The idea that there are innate forms of human cognition is one that has received a tremendous amount of empirical support in recent years but has also met a great deal of resistance. The reason for this resistance, particularly in the Anglo-Saxon world, is due to the lasting influence of John Locke and the school of British empiricism that he fostered. Locke begins An Essay Concerning Human Understanding with the assertion that there are no innate ideas in the human mind and, in particular, no innate moral ideas. This is the famous Lockean tabula rasa: the brain is a kind of general-purpose computer that can take in and manipulate the sensory data that appear to it. But its memory banks are essentially blank at the moment of birth.

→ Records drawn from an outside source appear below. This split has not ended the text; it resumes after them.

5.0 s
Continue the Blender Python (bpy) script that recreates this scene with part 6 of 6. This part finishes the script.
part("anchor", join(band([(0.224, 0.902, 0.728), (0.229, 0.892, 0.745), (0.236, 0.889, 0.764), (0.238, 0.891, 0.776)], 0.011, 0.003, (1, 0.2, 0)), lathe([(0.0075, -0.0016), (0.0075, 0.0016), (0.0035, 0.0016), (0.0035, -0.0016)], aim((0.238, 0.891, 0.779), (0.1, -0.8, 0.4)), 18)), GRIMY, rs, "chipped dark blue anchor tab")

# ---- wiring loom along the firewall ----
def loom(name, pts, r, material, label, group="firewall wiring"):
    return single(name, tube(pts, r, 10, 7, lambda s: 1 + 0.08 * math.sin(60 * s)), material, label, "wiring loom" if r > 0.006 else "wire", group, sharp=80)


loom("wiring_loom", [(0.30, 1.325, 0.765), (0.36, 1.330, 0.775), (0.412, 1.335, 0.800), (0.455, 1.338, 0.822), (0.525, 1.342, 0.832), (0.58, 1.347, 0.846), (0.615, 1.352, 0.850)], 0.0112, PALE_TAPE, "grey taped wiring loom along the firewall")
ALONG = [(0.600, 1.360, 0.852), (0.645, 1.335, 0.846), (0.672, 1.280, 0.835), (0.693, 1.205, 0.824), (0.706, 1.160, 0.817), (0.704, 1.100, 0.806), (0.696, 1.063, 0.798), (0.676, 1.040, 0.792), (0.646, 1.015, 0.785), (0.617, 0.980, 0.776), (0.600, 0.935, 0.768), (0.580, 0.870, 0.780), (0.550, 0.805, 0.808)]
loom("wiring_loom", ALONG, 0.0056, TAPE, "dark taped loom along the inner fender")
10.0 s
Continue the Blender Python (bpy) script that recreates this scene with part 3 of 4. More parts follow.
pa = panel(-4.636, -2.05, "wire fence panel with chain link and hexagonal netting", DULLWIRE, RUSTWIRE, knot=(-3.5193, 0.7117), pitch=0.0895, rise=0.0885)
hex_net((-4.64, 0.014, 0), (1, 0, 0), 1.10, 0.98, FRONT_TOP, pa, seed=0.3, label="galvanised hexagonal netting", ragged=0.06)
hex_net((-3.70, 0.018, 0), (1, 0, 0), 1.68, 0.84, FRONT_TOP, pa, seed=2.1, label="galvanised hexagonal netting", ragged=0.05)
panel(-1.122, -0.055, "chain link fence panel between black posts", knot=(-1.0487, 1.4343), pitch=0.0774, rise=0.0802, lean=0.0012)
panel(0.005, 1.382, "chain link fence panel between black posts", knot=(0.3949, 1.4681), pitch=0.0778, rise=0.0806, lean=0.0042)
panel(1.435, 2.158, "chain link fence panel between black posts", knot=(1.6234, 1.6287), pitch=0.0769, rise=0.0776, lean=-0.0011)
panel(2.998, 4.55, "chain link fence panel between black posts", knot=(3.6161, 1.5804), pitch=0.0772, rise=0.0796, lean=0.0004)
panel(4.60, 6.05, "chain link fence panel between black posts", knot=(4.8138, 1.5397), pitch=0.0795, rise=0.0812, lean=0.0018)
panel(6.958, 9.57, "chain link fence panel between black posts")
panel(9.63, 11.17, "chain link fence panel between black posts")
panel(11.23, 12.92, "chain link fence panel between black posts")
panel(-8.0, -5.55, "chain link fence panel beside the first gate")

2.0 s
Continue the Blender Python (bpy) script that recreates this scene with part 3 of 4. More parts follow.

Locke’s tabula rasa remained a powerfully appealing idea through the middle of the twentieth century, when it was taken up by the behavioralist school of John Watson and B. F. Skinner. The latter advanced an even more radical version, to the effect that there were no species-specific modes of learning, and that pigeons, for example, could be made to recognize themselves in a mirror the way apes and humans could, given the proper rewards and punishments.21 Modern cultural anthropology also accepts the tabula rasa assumption; anthropologists have argued, among other things, that the concepts of time and color are social constructions not present in every culture.22 A great deal of the research emphasis in this field and in the related area of cultural studies over the past two generations has been to seek out the unusual, bizarre, or unexpected in human cultural practices, under the Lockean presumption that a single exception to a general rule will invalidate the rule.

Today the idea of the tabula rasa lies in shambles. Research in cognitive neuroscience and psychology has replaced the blank slate with a view of the brain as a modular organ full of highly adapted cognitive structures, most of them unique to the human species.